Help a farmer out

[farmerboy127]

I am a farmer who loved Geometry while I was in High School, however that was years ago and I now have a question.

I have a tank that is in the shape of a cylinder which is lying down. If the tank has a diameter of 10 feet and a length of 23 feet, how many cubic feet are being used if the depth of the liquid inside the tank measures 2 feet.

If the tank was standing, this would be easy, but it's not.
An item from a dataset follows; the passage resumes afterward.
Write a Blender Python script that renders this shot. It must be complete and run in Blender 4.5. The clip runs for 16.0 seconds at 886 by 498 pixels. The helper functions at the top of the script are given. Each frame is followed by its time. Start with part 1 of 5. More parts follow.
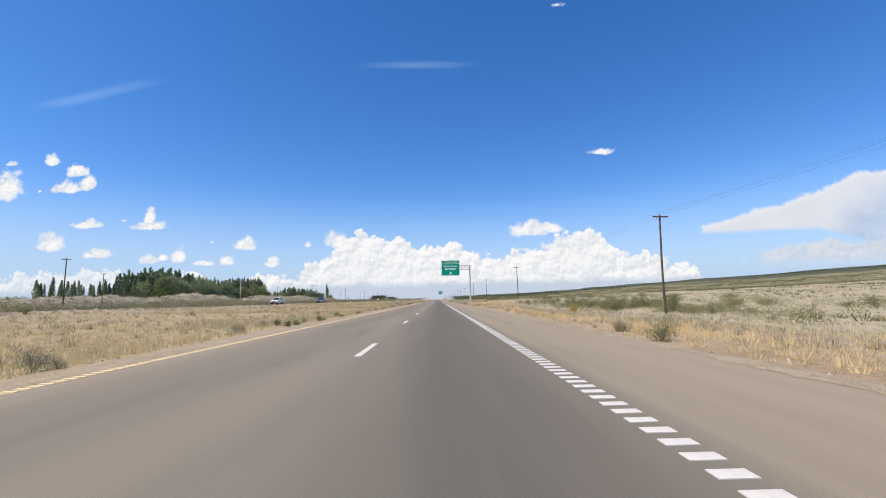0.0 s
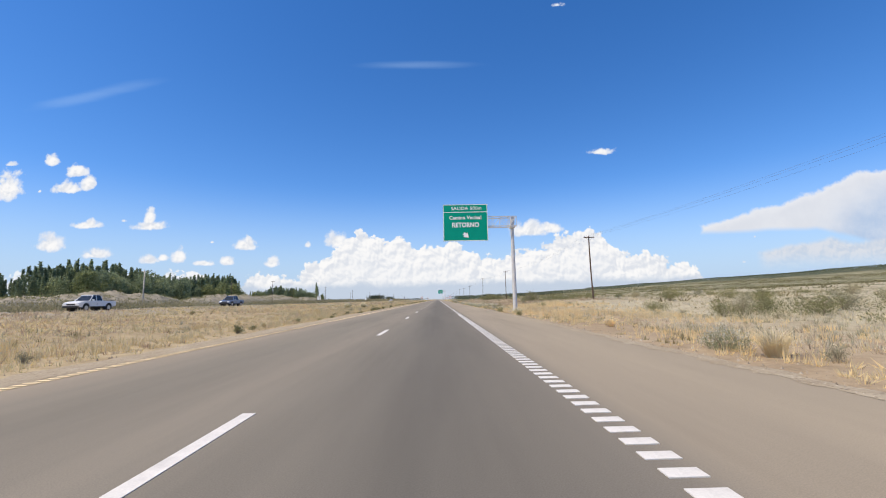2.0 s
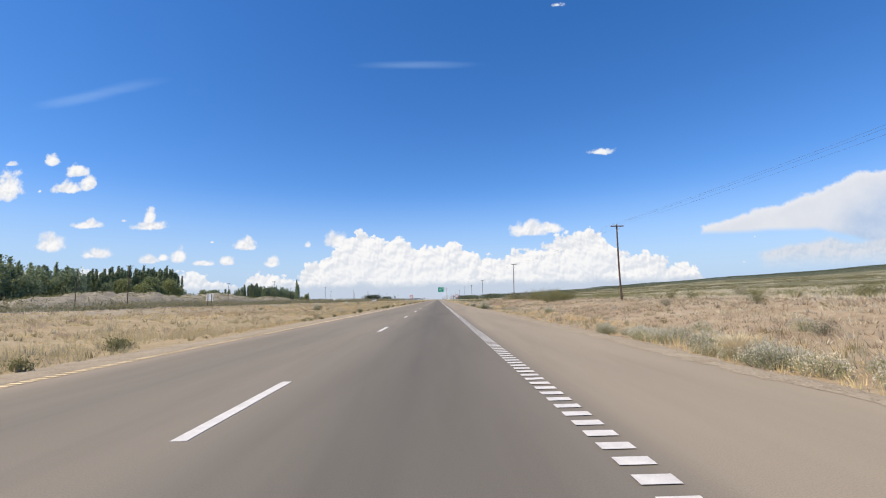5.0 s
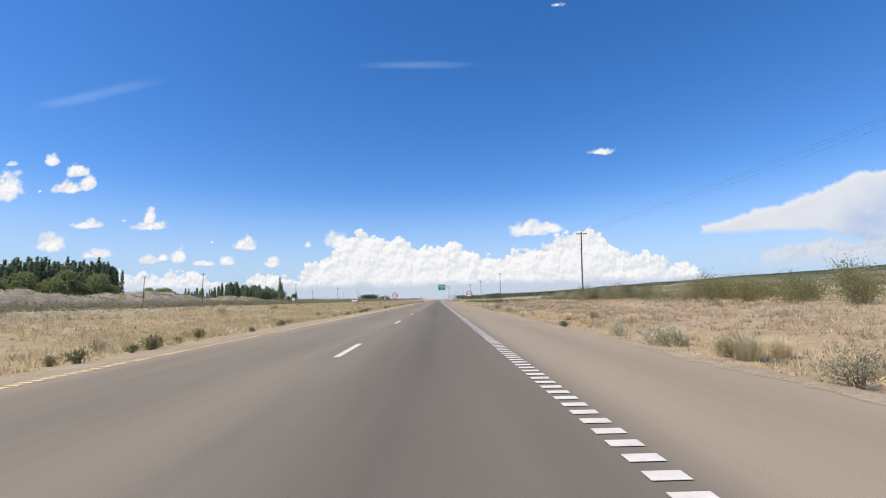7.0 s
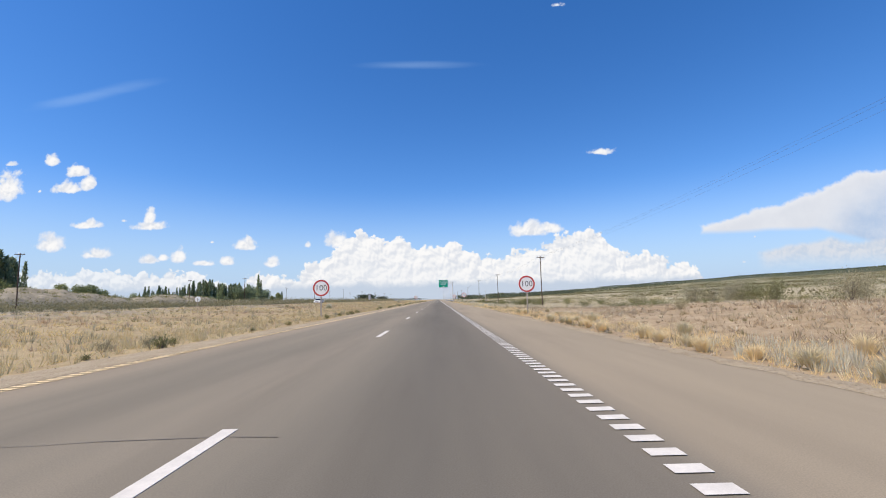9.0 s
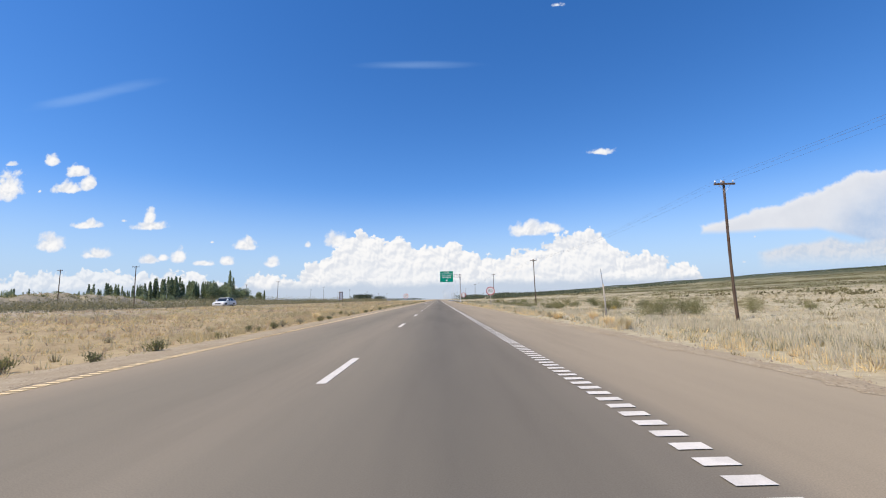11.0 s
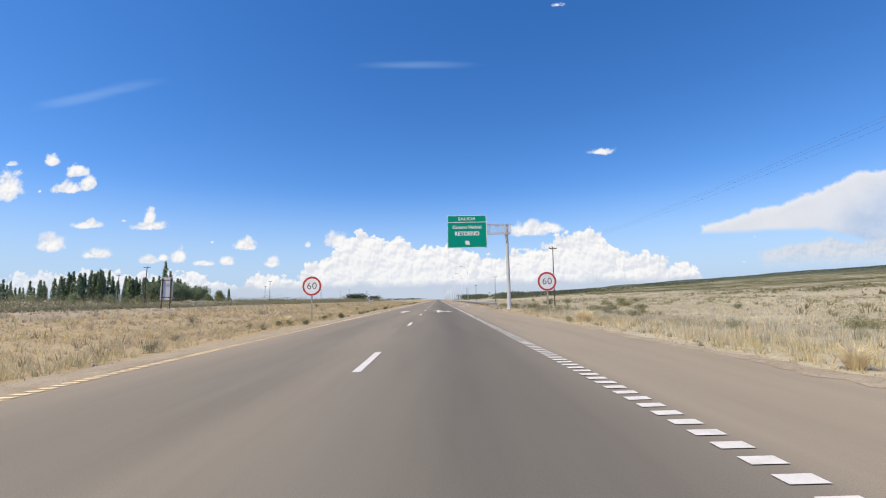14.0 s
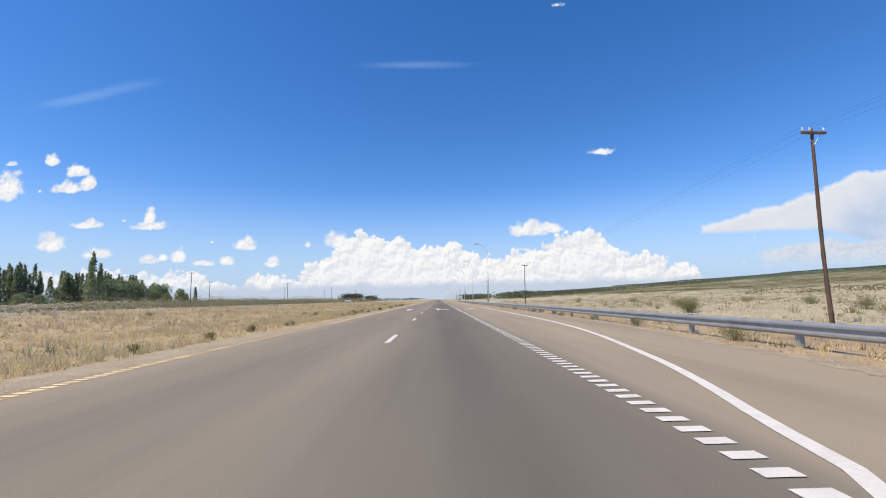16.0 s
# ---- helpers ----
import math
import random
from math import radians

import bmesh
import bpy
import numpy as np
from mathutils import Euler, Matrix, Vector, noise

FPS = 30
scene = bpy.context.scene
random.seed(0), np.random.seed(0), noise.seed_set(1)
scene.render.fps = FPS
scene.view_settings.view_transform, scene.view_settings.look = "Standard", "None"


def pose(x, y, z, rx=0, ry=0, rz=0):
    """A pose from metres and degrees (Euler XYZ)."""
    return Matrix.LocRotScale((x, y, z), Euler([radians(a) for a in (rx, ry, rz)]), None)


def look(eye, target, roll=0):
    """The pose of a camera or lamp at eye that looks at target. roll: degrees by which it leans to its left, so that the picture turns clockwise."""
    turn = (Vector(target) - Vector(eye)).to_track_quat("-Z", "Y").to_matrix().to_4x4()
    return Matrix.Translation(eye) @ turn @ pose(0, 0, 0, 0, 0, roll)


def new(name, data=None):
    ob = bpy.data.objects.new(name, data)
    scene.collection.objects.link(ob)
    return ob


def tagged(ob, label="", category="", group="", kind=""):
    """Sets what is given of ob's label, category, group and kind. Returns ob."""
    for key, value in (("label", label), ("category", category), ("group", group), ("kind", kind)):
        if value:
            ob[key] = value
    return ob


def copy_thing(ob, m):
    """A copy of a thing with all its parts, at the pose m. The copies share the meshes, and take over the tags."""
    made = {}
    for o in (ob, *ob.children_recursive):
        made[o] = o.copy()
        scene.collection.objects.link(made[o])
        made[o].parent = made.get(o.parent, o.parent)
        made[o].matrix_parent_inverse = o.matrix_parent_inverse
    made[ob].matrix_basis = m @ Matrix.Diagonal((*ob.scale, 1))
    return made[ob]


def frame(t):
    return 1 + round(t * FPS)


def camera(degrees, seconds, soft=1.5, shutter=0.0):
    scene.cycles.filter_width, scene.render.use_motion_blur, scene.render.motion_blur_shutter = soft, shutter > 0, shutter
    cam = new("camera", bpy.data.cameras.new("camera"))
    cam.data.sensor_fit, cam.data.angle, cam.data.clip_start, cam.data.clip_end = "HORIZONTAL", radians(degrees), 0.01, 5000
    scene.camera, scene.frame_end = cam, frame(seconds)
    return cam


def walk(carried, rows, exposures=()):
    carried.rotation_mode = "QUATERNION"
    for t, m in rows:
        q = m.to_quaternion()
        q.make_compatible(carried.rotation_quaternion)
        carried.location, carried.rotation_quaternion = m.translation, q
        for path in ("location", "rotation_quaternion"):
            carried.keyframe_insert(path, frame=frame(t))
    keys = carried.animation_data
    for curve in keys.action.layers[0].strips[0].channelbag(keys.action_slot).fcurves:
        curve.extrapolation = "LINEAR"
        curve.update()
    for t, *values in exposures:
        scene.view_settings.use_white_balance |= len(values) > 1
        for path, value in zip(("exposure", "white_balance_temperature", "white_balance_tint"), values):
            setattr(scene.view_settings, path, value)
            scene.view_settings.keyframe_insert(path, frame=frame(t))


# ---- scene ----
cam = camera(93.3, 16.0, 1.05)

# seconds, metres across the road, metres along it; the car keeps its heading
PATH = [(0, -0.03, 0.00), (0.5, 0.03, 13.71), (1, 0.11, 27.43), (1.5, 0.18, 41.14), (2, 0.26, 54.86), (2.5, 0.32, 68.58),
        (3, 0.38, 82.29), (3.5, 0.43, 96.00), (4, 0.46, 109.72), (4.5, 0.48, 123.44), (5, 0.48, 137.15), (5.5, 0.47, 150.87),
        (6, 0.46, 164.58), (6.5, 0.43, 178.29), (7, 0.39, 192.00), (7.5, 0.35, 205.85), (8, 0.30, 219.70), (8.5, 0.25, 233.55),
        (9, 0.19, 247.40), (9.5, 0.13, 261.25), (10, 0.07, 275.10), (10.5, 0.01, 288.95), (11, -0.06, 302.80),
        (11.5, -0.12, 316.65), (12, -0.18, 330.50), (12.5, -0.24, 344.35), (13, -0.29, 358.20), (13.5, -0.34, 372.05),
        (14, -0.38, 385.90), (14.5, -0.40, 399.75), (15, -0.40, 413.60), (15.5, -0.38, 427.45), (16, -0.32, 441.30)]
EYE = 1.14
walk(cam, [(t, pose(x, y, EYE, 96.84, 1.19, -0.69)) for t, x, y in PATH], [(0, 0.0), (16, 0.0)])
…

Is there a specific formula to figure a partially-filled cylinder?

 

[jacket81]

First, lets pretend we place the circular surface on an axis, with it moved (5-2)=3 feet horizonally down.
That gives you equation x^2+(y+3)^2=(10/5)^2.

Now we need to find the x-value at y=0, which gives you x^2+9=25,
so, x=squareroot(25-9) = 4.

So, to find square surface, you use (pi(10/2)^2*((2tan-1(4/3))/360)) -
(4*3) = 23.18238 - 12 = 11.18238. (Note:tan-1 means inverse tangent)

So, the cubic area is 11.18238*23.

I apologise for not having a picture.
I'm sure the equation would make more sence.
Maybe someone will post solution along with a picture.

 

[soroban]

Hello, farmerboy127!

I have a tank that is in the shape of a cylinder which is lying down.
If the tank has a diameter of 10 feet and a length of 23 feet,
how many cubic feet are being used if the depth of the liquid inside the tank measures 2 feet?

            * * *
          *       *
        *           *
       *             *

      *       O       *
      *       *       *
      *      /|\      *
            / |θ\ 5
       *   / 3|  \   *
        * /   |   \ *
        A *---+---* B
            * * *
              C

We want the area of segment $\displaystyle ABC$.

From a right triangle, we have: $\displaystyle \,\cos\theta\,=\,\frac{3}{5}\;\;\Rightarrow\;\;\theta\,=\,\cos^{-1}\left(\frac{3}{5}\right)\;\;\Rightarrow\;\;\theta\:\approx\:53.13^o\,\approx\:0.9273$ radians.

The area of sector $\displaystyle OACB$ is: $\displaystyle \,A_1\;=\;\frac{1}{2}r^2(2\theta)\;=\;\frac{1}{2}(5^2)(1.8546)\;=\;23.1825$

The area of triangle $\displaystyle OAB$ is: $\displaystyle \,A_2\;=\;\frac{1}{2}(8)(3)\;=\;12$
$\displaystyle \;\;$(Note that $\displaystyle AB\,=\,8$)


Therefore, the area of the segment is: $\displaystyle \,A_1\,-\,A_2\;=\;23.1825\,-\,12\;=\;11.1825\;\text{ft}^2$.

Multiply by the length (23 feet) to get the volume of the liquid.